⟨
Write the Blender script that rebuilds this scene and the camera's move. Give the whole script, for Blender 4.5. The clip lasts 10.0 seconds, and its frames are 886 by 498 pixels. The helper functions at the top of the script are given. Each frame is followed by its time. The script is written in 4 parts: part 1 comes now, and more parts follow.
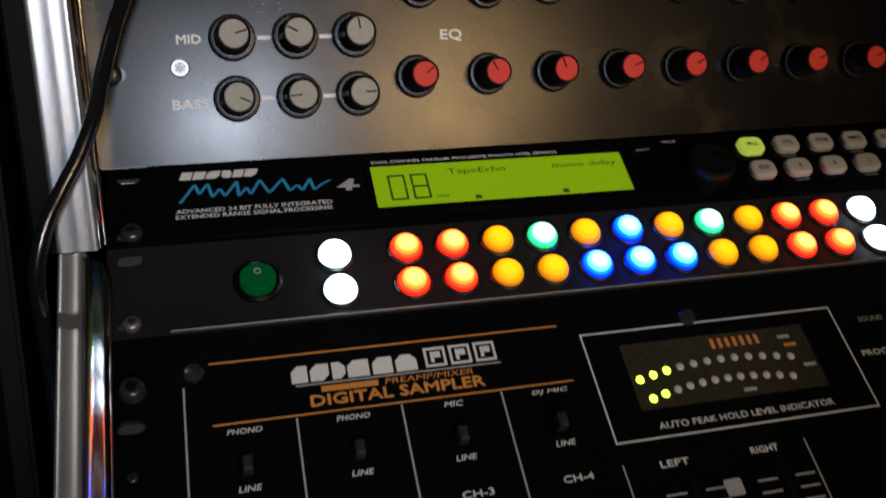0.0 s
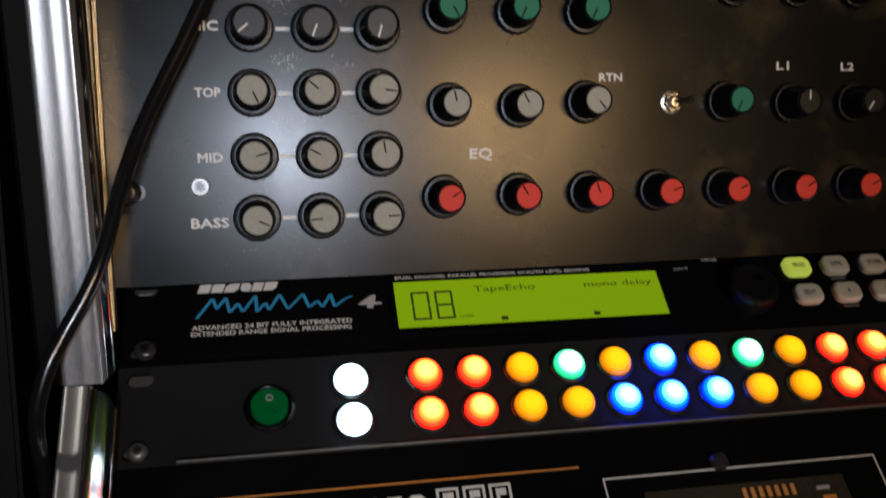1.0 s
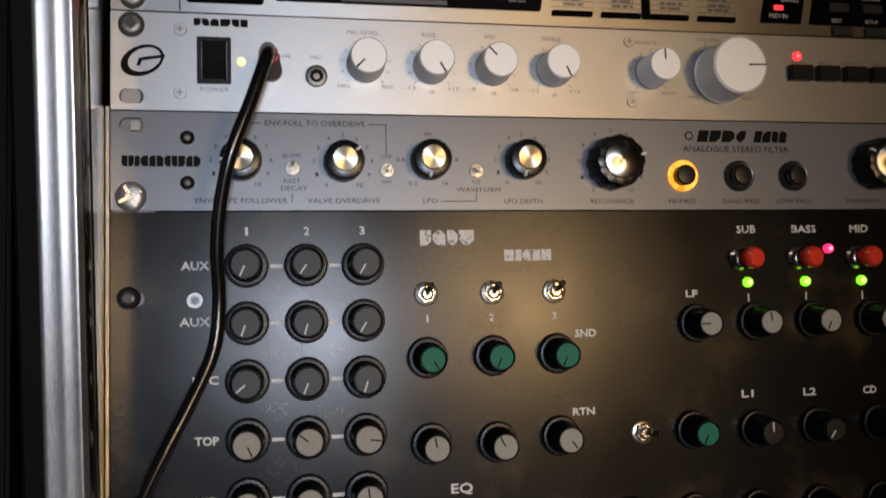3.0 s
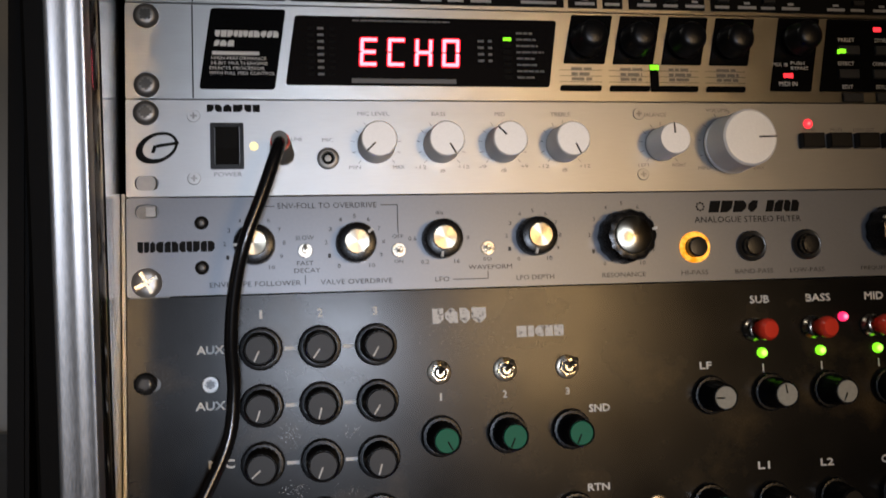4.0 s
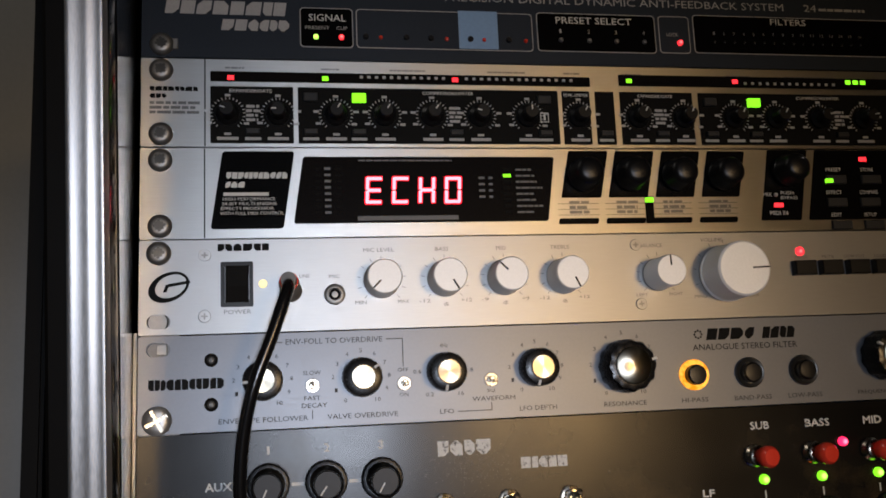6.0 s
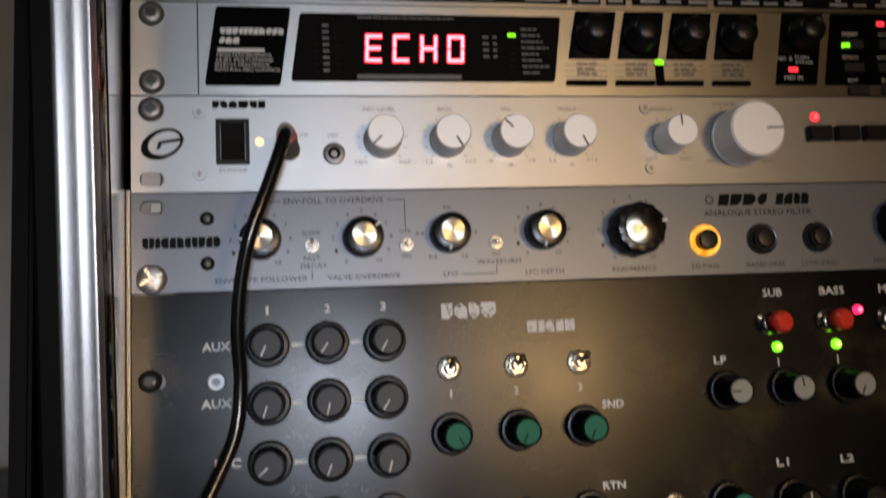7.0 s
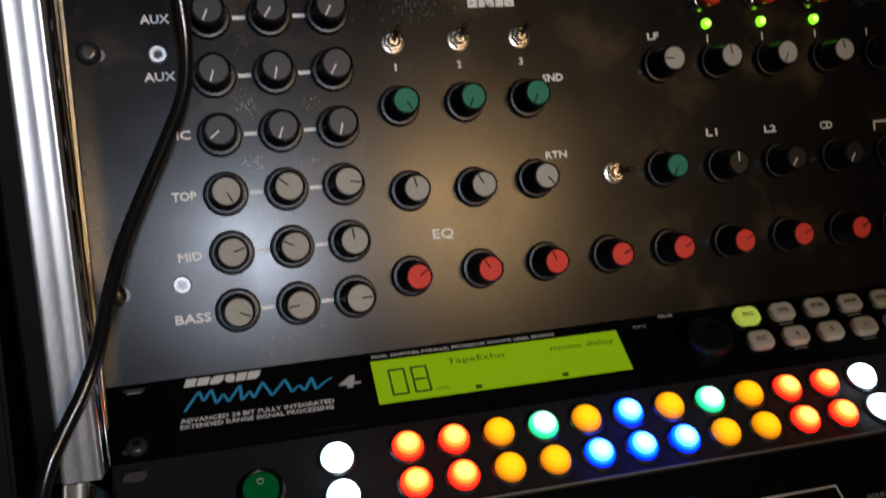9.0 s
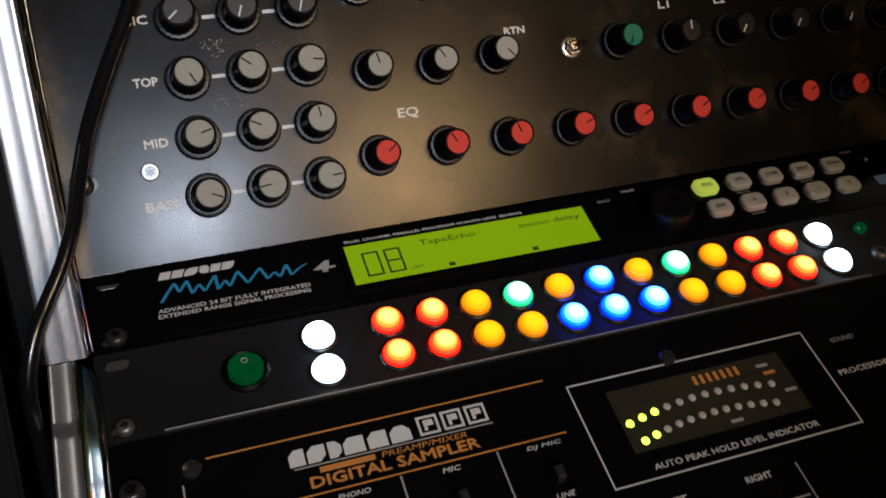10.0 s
⟩
Quote the data above in full, leaving out the pictures it holds.

Write the Blender script that rebuilds this scene and the camera's move. Give the whole script, for Blender 4.5. The clip lasts 10.0 seconds, and its frames are 886 by 498 pixels. The helper functions at the top of the script are given. Each frame is followed by its time. The script is written in 4 parts: part 1 comes now, and more parts follow.
0.0 s
1.0 s
3.0 s
4.0 s
6.0 s
7.0 s
9.0 s
10.0 s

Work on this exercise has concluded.